# start of Data shown

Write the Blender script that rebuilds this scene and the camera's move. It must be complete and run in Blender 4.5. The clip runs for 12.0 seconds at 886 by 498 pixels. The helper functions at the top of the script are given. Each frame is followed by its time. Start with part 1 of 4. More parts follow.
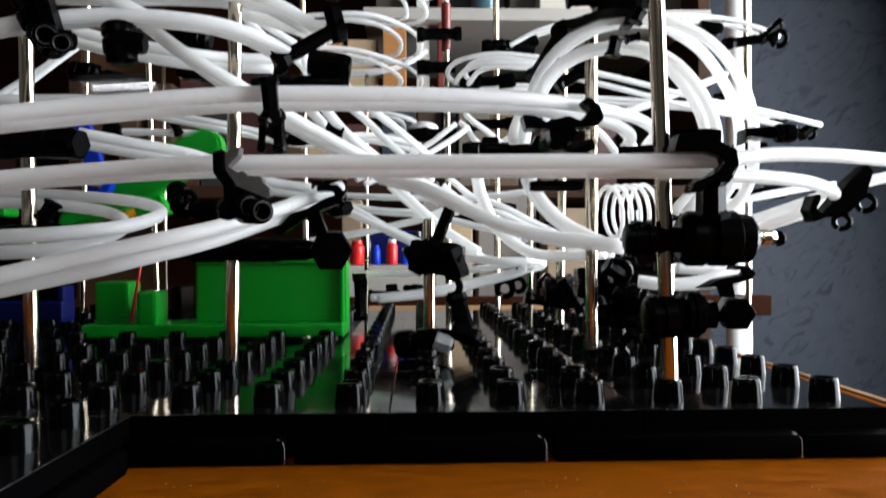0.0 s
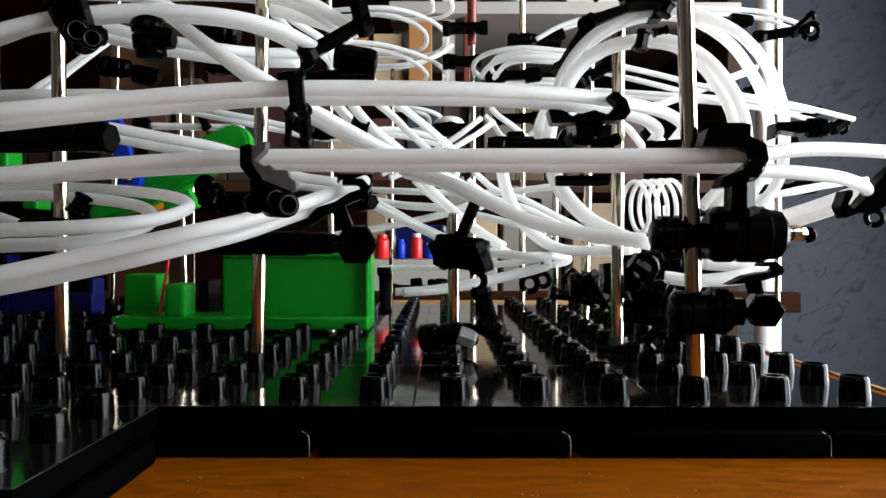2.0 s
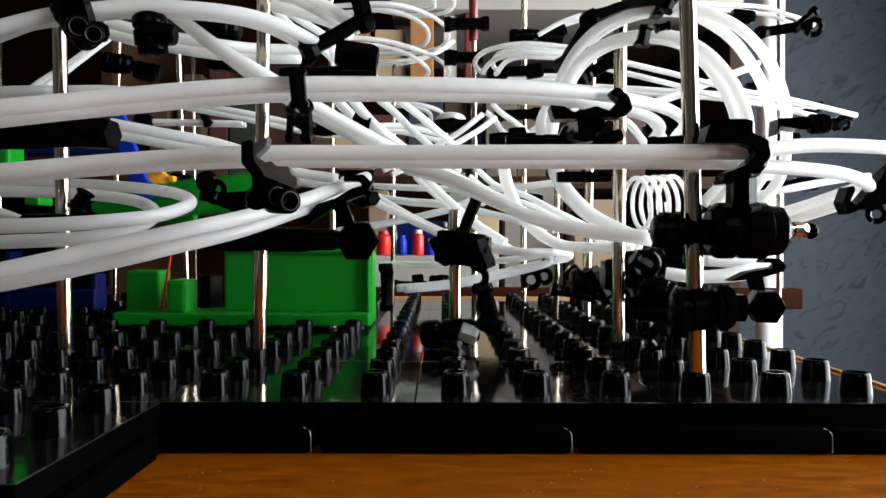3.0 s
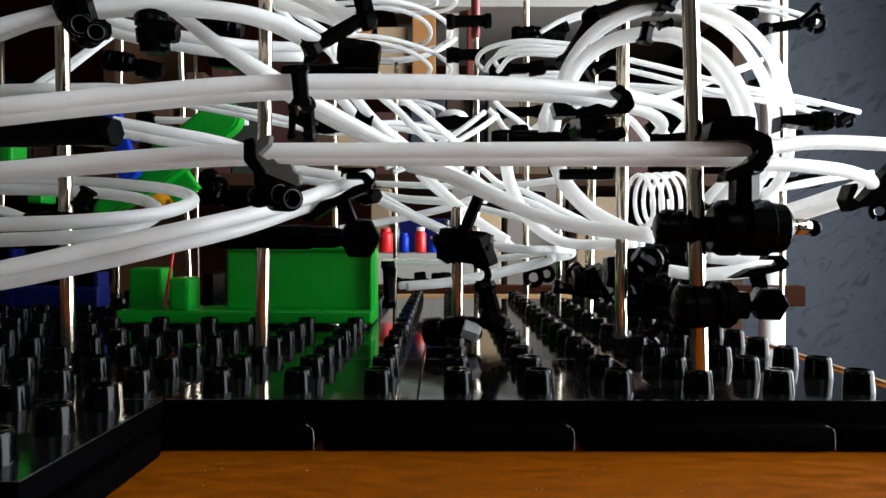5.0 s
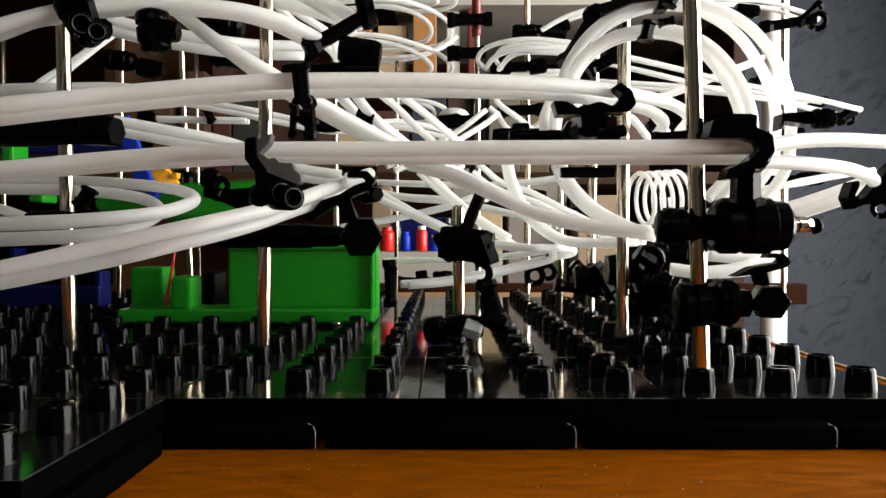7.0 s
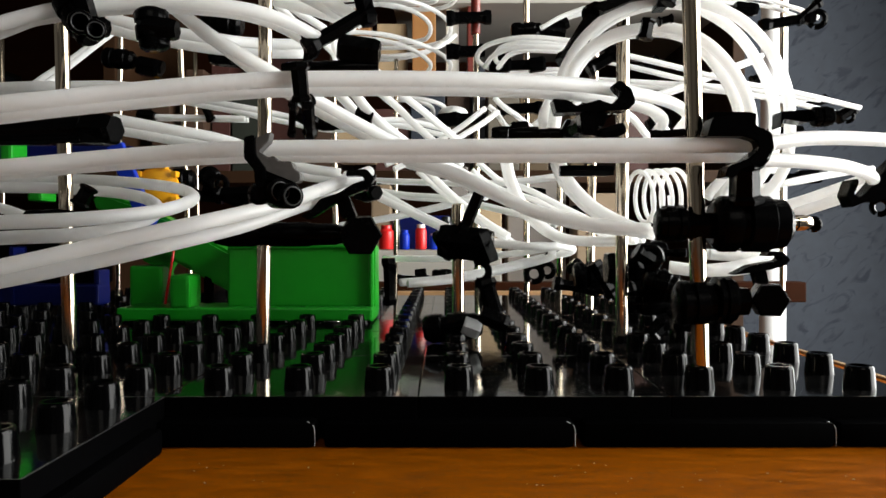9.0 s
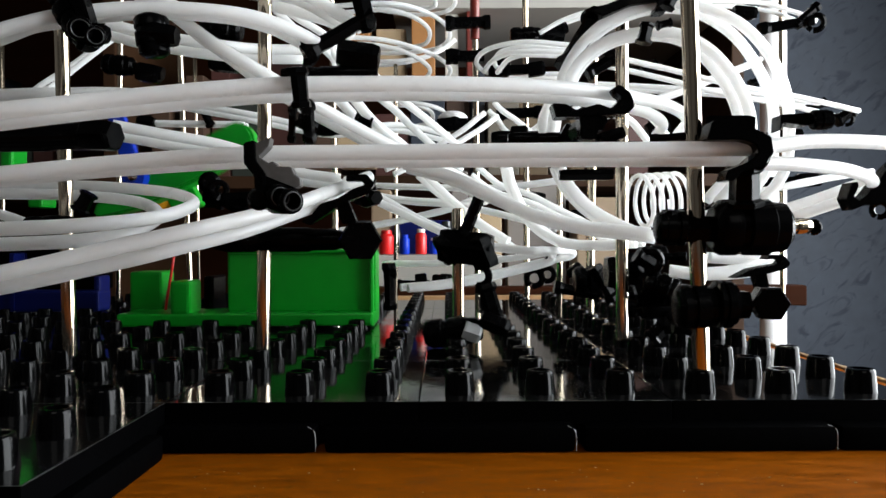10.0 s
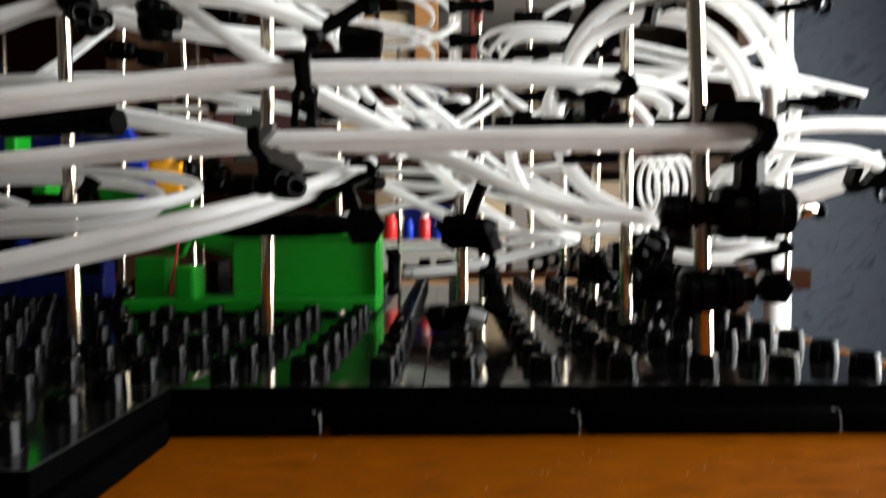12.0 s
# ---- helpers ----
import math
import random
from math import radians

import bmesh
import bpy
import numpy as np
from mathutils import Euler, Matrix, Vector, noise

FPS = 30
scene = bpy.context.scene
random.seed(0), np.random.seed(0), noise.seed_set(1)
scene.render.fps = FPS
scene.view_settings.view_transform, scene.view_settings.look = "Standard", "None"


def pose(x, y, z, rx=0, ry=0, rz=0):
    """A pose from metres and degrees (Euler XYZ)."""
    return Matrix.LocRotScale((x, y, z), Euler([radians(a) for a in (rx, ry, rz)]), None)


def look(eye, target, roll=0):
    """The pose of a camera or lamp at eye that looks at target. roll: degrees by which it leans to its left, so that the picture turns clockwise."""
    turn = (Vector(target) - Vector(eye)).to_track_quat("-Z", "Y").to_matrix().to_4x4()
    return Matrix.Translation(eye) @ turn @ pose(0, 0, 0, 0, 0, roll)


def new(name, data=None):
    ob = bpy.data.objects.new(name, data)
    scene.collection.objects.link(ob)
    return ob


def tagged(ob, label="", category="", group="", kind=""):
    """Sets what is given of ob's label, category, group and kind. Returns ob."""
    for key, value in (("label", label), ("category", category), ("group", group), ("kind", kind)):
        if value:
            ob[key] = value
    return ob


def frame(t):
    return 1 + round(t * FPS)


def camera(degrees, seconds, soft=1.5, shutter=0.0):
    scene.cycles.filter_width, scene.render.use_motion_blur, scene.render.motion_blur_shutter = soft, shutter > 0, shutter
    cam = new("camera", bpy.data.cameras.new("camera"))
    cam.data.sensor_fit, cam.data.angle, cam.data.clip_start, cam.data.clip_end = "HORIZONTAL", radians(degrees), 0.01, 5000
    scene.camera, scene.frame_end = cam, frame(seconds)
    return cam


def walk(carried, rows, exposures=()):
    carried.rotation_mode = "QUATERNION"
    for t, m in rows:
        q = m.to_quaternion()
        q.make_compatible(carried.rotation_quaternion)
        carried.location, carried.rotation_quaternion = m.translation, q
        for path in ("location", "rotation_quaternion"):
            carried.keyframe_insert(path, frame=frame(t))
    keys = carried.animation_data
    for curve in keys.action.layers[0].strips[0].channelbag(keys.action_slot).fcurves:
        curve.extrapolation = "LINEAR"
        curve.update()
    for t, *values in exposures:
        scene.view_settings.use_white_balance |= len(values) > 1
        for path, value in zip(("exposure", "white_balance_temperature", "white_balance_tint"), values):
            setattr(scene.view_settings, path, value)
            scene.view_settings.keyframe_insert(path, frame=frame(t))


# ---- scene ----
U = 0.02        # pitch of the sockets on the base plates
EYE = 0.0490
cam = camera(61.4, 12.0, soft=1.5, shutter=0.9)
walk(cam, [
    (0, pose(0, 0, EYE, 90.12, 0.19, -2.1)),
    (0.1, pose(0, 0, EYE, 90.57, 0, -2)),
    (0.2, pose(0, 0, EYE, 91, -0.3, -0.57)),
    (0.3, pose(0, 0, EYE, 93.6, -0.35, -0.85)),
    (0.4, pose(0, 0, EYE, 93.6, 0, -0.68)),
    (0.5, pose(0, 0, EYE, 92.67, -0.36, -0.6)),
    (0.6, pose(0, 0, EYE, 92.22, -0.4, -0.18)),
    (0.7, pose(0, 0, EYE, 92.08, -0.5, -0.35)),
    (0.8, pose(0, 0, EYE, 91.4, -0.6, -0.02)),
    (0.9, pose(0, 0, EYE, 90.75, -0.7, 0.1)),
    (1, pose(0, 0, EYE, 89.914, -0.745, 0.124)),
    (1.25, pose(0, 0, EYE, 89.85, -0.5, 0)),
    (1.5, pose(0, 0, EYE, 89.635, -0.23, -0.32)),
    (2, pose(0, 0, EYE, 89.695, -0.125, -0.205)),
    (2.5, pose(0, 0, EYE, 89.447, -0.17, -0.115)),
    (3, pose(0, 0, EYE, 89.405, -0.14, -0.09)),
    (5, pose(0, 0, EYE, 89.215, -0.09, 0.088)),
    (5.5, pose(0, 0, EYE, 89.171, -0.083, 0.122)),
    (6, pose(0, 0, EYE, 89.238, -0.002, 0.13)),
    (6.5, pose(0, 0, EYE, 89.181, 0.025, 0.123)),
    (7, pose(0, 0, EYE, 89.103, 0.025, 0.183)),
    (9, pose(0, 0, EYE, 88.973, 0.055, 0.123)),
    (9.5, pose(0, 0, EYE, 89.308, 0.235, 0.112)),
    (10, pose(0, 0, EYE, 89.331, 0.295, 0.13)),
    (10.5, pose(0, 0, EYE, 89.278, 0.245, 0.143)),
    (11, pose(0, 0, EYE, 89.212, 0.22, 0.136)),
    (11.5, pose(0, 0, EYE, 89.23, 0.245, 0.122)),
    (11.9, pose(0, 0, EYE, 89.23, 0.245, 0.122)),
    (12, pose(0, 0, EYE, 88.17, 0.44, 0.42))], exposures=[(0, 0.0, 6300, 10), (2.5, 0.0, 6450, 10), (5.6, 0.0, 6350, 9), (6.2, 0.0, 7250, 10), (7.0, 0.0, 7250, 10), (9.0, 0.0, 6950, 9), (9.7, 0.0, 6600, 9), (10.3, 0.0, 6350, 8), (11.4, 0.0, 6400, 8), (12, 0.0, 6800, 9)])

# ---- light: a window on the right, an added fill behind, a dim room ----
world = bpy.data.worlds.new("world")
scene.world = world
world.use_nodes = True
world.node_tree.nodes["Background"].inputs[0].default_value = (0.75, 0.86, 1.0, 1)
world.node_tree.nodes["Background"].inputs[1].default_value = 0.03


def window_or_fill_light(m, w, h, power, colour):
    data = bpy.data.lights.new("window_or_fill_light", "AREA")
    data.shape, data.size, data.size_y, data.energy, data.color = "RECTANGLE", w, h, power, colour
    ob = new("window_or_fill_light", data)
    ob.matrix_basis = m
    return ob


# The window on the right.
window_or_fill_light(look((0.665, 0.25, 0.21), (0.0, 0.25, 0.1)), 0.78, 0.62, 25, (0.93, 0.97, 1.0))
# Added fill light behind the camera, to brighten the fronts of the tubes.
window_or_fill_light(look((0.16, -1.16, 0.95), (0.0, 0.3, 0.1)), 0.8, 0.7, 3.4, (1.0, 0.97, 0.93))


# ---- materials ----
def material(name, colour, rough=0.5, metal=0.0, vary=0.15, scale=200, bump=0.0, stretch=(1, 1, 1), spec=0.5, sss=0.0, coat=0.0):
    """Two scales of noise on colour and roughness, with fine relief."""
    mat = bpy.data.materials.new(name)
    mat.use_nodes = True
    nt = mat.node_tree
    b = nt.nodes["Principled BSDF"]
    co = nt.nodes.new("ShaderNodeTexCoord")
    mp = nt.nodes.new("ShaderNodeMapping")
    mp.inputs["Scale"].default_value = stretch
    nt.links.new(co.outputs["Object"], mp.inputs[0])
    big, fine = nt.nodes.new("ShaderNodeTexNoise"), nt.nodes.new("ShaderNodeTexNoise")
    big.inputs["Scale"].default_value, fine.inputs["Scale"].default_value = scale * 0.15, scale
    fine.inputs["Detail"].default_value = 6
    for n in (big, fine):
        nt.links.new(mp.outputs[0], n.inputs["Vector"])
    mix = nt.nodes.new("ShaderNodeMath")
    mix.operation = "ADD"
    nt.links.new(big.outputs[0], mix.inputs[0])
    nt.links.new(fine.outputs[0], mix.inputs[1])
    ramp = nt.nodes.new("ShaderNodeMapRange")
    ramp.inputs[1].default_value, ramp.inputs[2].default_value = 0.5, 1.5
    ramp.inputs[3].default_value, ramp.inputs[4].default_value = 1 - vary, 1 + vary
    nt.links.new(mix.outputs[0], ramp.inputs[0])
    col = nt.nodes.new("ShaderNodeVectorMath")
    col.operation = "SCALE"
    col.inputs[0].default_value = colour
    nt.links.new(ramp.outputs[0], col.inputs["Scale"])
    nt.links.new(col.outputs[0], b.inputs["Base Color"])
    rr = nt.nodes.new("ShaderNodeMath")
    rr.operation = "MULTIPLY"
    rr.inputs[1].default_value = rough
    nt.links.new(ramp.outputs[0], rr.inputs[0])
    nt.links.new(rr.outputs[0], b.inputs["Roughness"])
    b.inputs["Metallic"].default_value = metal
    b.inputs["Specular IOR Level"].default_value = spec
    b.inputs["Coat Weight"].default_value = coat
    if sss:
        b.inputs["Subsurface Weight"].default_value = sss
        b.inputs["Subsurface Radius"].default_value = (0.008, 0.0075, 0.007)
        b.inputs["Subsurface Scale"].default_value = 1.0
    if bump:
        bp = nt.nodes.new("ShaderNodeBump")
        bp.inputs["Strength"].default_value, bp.inputs["Distance"].default_value = bump, 0.0006
        nt.links.new(fine.outputs[0], bp.inputs["Height"])
        nt.links.new(bp.outputs[0], b.inputs["Normal"])
    return mat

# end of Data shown

Your task is to repeat exactly the lines from the one that contains "keys = carried.animation_data" through the one that contains "scene.view_settings.use_white_balance |= len(values)", with both end lines included.

● **Completed exercise**:
    keys = carried.animation_data
    for curve in keys.action.layers[0].strips[0].channelbag(keys.action_slot).fcurves:
        curve.extrapolation = "LINEAR"
        curve.update()
    for t, *values in exposures:
        scene.view_settings.use_white_balance |= len(values) > 1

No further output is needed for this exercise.